*Requirement*
Leaving out the pictures, transcribe all of the records faithfully.

[START OF Extracted information]

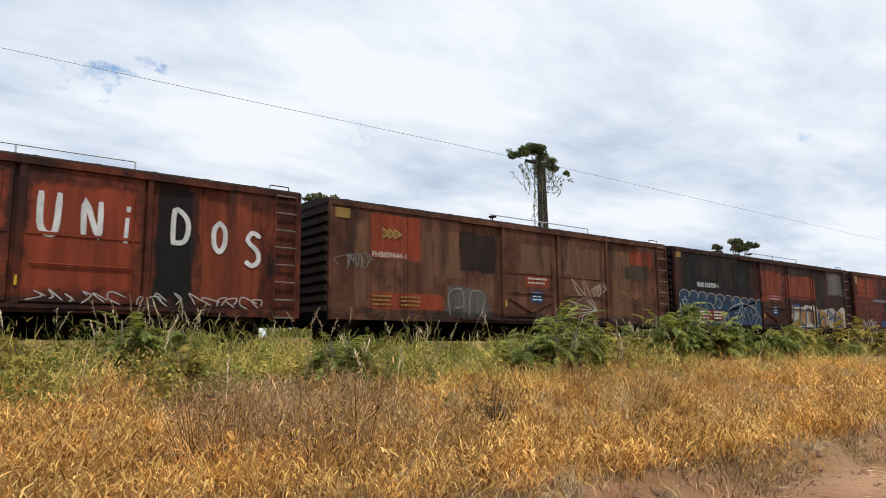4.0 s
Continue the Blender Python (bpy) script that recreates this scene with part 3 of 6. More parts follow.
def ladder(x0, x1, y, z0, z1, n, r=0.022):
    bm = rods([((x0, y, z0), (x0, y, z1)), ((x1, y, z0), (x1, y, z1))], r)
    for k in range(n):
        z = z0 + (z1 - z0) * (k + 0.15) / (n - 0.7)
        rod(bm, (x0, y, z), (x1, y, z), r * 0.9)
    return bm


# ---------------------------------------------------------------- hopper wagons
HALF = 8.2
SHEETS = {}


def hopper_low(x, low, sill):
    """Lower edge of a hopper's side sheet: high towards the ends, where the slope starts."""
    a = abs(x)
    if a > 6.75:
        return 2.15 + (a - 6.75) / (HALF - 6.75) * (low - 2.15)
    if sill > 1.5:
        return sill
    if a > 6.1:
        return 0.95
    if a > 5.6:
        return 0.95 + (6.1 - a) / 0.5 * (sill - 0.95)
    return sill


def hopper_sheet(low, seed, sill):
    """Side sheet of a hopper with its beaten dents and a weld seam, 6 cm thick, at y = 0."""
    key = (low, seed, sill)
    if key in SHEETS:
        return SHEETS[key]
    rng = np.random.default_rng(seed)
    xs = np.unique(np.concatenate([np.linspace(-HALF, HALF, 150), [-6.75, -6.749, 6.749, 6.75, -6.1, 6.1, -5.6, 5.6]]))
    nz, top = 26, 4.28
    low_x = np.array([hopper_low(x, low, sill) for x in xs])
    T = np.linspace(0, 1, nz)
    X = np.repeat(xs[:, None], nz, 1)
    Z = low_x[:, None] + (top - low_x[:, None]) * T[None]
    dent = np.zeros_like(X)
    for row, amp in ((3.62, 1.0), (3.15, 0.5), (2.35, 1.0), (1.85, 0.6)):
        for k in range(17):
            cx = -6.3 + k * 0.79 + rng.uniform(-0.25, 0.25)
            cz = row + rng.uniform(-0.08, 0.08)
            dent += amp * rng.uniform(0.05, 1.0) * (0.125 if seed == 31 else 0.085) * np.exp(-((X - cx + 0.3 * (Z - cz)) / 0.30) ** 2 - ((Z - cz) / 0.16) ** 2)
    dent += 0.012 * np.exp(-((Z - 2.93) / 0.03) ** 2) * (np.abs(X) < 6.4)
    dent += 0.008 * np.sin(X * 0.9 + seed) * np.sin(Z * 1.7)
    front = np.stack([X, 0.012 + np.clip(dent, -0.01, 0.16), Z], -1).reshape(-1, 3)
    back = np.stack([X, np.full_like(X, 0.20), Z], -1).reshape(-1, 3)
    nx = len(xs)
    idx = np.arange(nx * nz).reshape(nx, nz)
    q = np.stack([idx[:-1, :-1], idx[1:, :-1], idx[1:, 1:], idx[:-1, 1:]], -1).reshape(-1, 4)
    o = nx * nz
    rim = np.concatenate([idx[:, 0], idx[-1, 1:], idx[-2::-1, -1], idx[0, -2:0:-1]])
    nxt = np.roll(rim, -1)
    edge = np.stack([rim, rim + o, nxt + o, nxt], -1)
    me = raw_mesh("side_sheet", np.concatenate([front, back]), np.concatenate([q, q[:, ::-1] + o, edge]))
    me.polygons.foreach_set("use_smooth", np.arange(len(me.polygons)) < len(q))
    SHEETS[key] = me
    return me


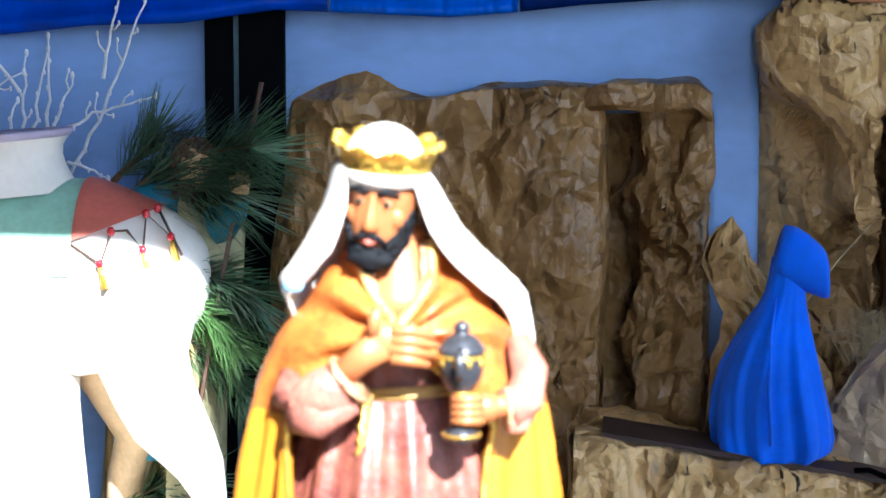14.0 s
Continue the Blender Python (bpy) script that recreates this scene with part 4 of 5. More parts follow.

[END OF Extracted information]

*Complete answer*
4.0 s
Continue the Blender Python (bpy) script that recreates this scene with part 3 of 6. More parts follow.
def ladder(x0, x1, y, z0, z1, n, r=0.022):
    bm = rods([((x0, y, z0), (x0, y, z1)), ((x1, y, z0), (x1, y, z1))], r)
    for k in range(n):
        z = z0 + (z1 - z0) * (k + 0.15) / (n - 0.7)
        rod(bm, (x0, y, z), (x1, y, z), r * 0.9)
    return bm


# ---------------------------------------------------------------- hopper wagons
HALF = 8.2
SHEETS = {}


def hopper_low(x, low, sill):
    """Lower edge of a hopper's side sheet: high towards the ends, where the slope starts."""
    a = abs(x)
    if a > 6.75:
        return 2.15 + (a - 6.75) / (HALF - 6.75) * (low - 2.15)
    if sill > 1.5:
        return sill
    if a > 6.1:
        return 0.95
    if a > 5.6:
        return 0.95 + (6.1 - a) / 0.5 * (sill - 0.95)
    return sill


def hopper_sheet(low, seed, sill):
    """Side sheet of a hopper with its beaten dents and a weld seam, 6 cm thick, at y = 0."""
    key = (low, seed, sill)
    if key in SHEETS:
        return SHEETS[key]
    rng = np.random.default_rng(seed)
    xs = np.unique(np.concatenate([np.linspace(-HALF, HALF, 150), [-6.75, -6.749, 6.749, 6.75, -6.1, 6.1, -5.6, 5.6]]))
    nz, top = 26, 4.28
    low_x = np.array([hopper_low(x, low, sill) for x in xs])
    T = np.linspace(0, 1, nz)
    X = np.repeat(xs[:, None], nz, 1)
    Z = low_x[:, None] + (top - low_x[:, None]) * T[None]
    dent = np.zeros_like(X)
    for row, amp in ((3.62, 1.0), (3.15, 0.5), (2.35, 1.0), (1.85, 0.6)):
        for k in range(17):
            cx = -6.3 + k * 0.79 + rng.uniform(-0.25, 0.25)
            cz = row + rng.uniform(-0.08, 0.08)
            dent += amp * rng.uniform(0.05, 1.0) * (0.125 if seed == 31 else 0.085) * np.exp(-((X - cx + 0.3 * (Z - cz)) / 0.30) ** 2 - ((Z - cz) / 0.16) ** 2)
    dent += 0.012 * np.exp(-((Z - 2.93) / 0.03) ** 2) * (np.abs(X) < 6.4)
    dent += 0.008 * np.sin(X * 0.9 + seed) * np.sin(Z * 1.7)
    front = np.stack([X, 0.012 + np.clip(dent, -0.01, 0.16), Z], -1).reshape(-1, 3)
    back = np.stack([X, np.full_like(X, 0.20), Z], -1).reshape(-1, 3)
    nx = len(xs)
    idx = np.arange(nx * nz).reshape(nx, nz)
    q = np.stack([idx[:-1, :-1], idx[1:, :-1], idx[1:, 1:], idx[:-1, 1:]], -1).reshape(-1, 4)
    o = nx * nz
    rim = np.concatenate([idx[:, 0], idx[-1, 1:], idx[-2::-1, -1], idx[0, -2:0:-1]])
    nxt = np.roll(rim, -1)
    edge = np.stack([rim, rim + o, nxt + o, nxt], -1)
    me = raw_mesh("side_sheet", np.concatenate([front, back]), np.concatenate([q, q[:, ::-1] + o, edge]))
    me.polygons.foreach_set("use_smooth", np.arange(len(me.polygons)) < len(q))
    SHEETS[key] = me
    return me


14.0 s
Continue the Blender Python (bpy) script that recreates this scene with part 4 of 5. More parts follow.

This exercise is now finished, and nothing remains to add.